善良な人間ほど鈍感である
善良な人間ほど鈍感であることが多い。
ここでいう善良な人間とは、世間一般の価値観と自らの価値観にほとんどズレがない者を指す。
すなわち、大多数の人間が「善い」と感じることを善いと感じ、大多数の人間が「悪い」と感じることを悪いと感じる者である。
言い換えるなら感受性のマジョリティだ。
なぜそれが鈍感さにつながるのか。
彼らが人生の大半をエコーチェンバーの中で過ごしてきたからである。
エコーチェンバーとは、価値観の似た者同士が集まって特定の意見ばかり見聞きしているうちに、偏った意見を絶対視するようになる現象だ。
SNSや匿名掲示板の閉鎖性に対してよく使われる言葉だが、感受性のマジョリティは現実世界でこれを体験する。
1.偽の合意効果
人には「自分が考えていることは他人も自分と同じように考えるだろう」と見なす心理傾向がある。
こうしたバイアスを偽の合意効果(フォールスコンセンサス)という。
感受性のマイノリティは人生の比較的早い段階で、このバイアスが誤りであることに気づく。
右を見ても左を見ても自分と同じ考えの人間がいないからだ。
ところが感受性のマジョリティはなかなか誤りに気づかない。
右を見ても左を見ても自分と同じ考えの人間ばかりだからだ。
周囲の人間と答え合わせをすればするほど、自らの正しさに対する疑いは消失していく。
こうして自らの感受性を「まとも」だと確信した人間は、懐疑能力を失う代わりに一種の鈍感さを得る。
2.黄金律の欠陥
黄金律とは、
「何事でも人々からしてほしいと望むことは、人々にもそのとおりにせよ」
という『マタイの福音書』に代表される倫理的教訓を指す。
似たような教えはいたるところに広がっており、日本にも
「我が身をつねって人の痛さを知れ」
という、ことわざがある。
だがこのよく知られた道徳は万能ではない。
自分の快苦と他人の快苦は必ずしも一致しないからだ。
つまり自分がしてほしいことを他人がしてほしいとは限らないし、自分が苦痛でないことが他人にとっても苦痛でないとは限らないということである。

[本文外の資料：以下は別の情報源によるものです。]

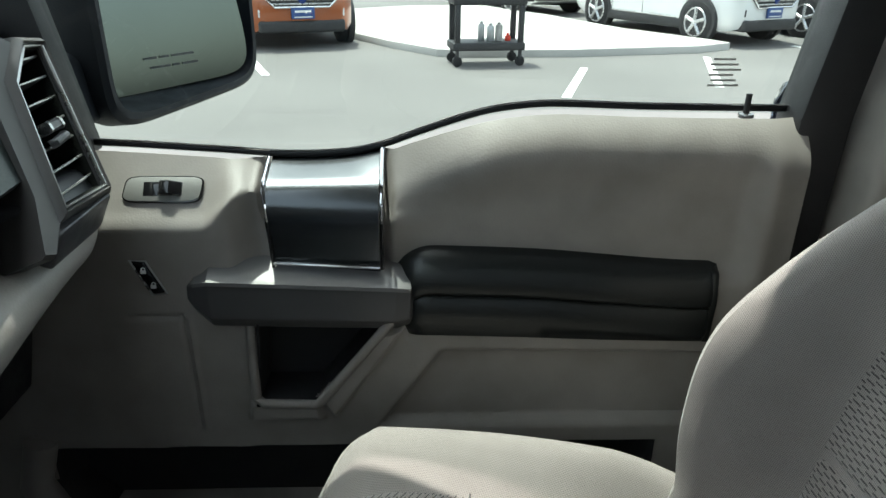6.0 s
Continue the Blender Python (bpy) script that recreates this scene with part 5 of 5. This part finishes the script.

至極当たり前の話に思われるかもしれないが、感受性のマジョリティの中にはこれを理解していない人間が驚くほど多い。
彼らは以下のような主張を平然と口にする。
「みんなやっているのにどうしてお前だけやらないんだ」
「みんな苦痛に感じていないのだから、苦痛を訴えるのはわがままだ」
「みんなできているのだから、できない人間は努力が足りない」
生まれ持った能力や感受性が人によってバラバラであることを理解していれば、安易にこうしたセリフを口にできない。
みんな(=自分を含む感受性のマジョリティ)こそが正常な人間である、という確信を持っているこそ平然と口にできるのだ。
ある人にとっては快感である事柄が、別の人にとっては不快であるかもしれない。
ある人にとっては苦痛を感じない、もしくは小さな苦痛でしかない事柄が、別の人にとっては大きな苦痛であるかもしれない。
「善良な人間」であればあるほど、そうした想像力が欠乏していることが多いように思える。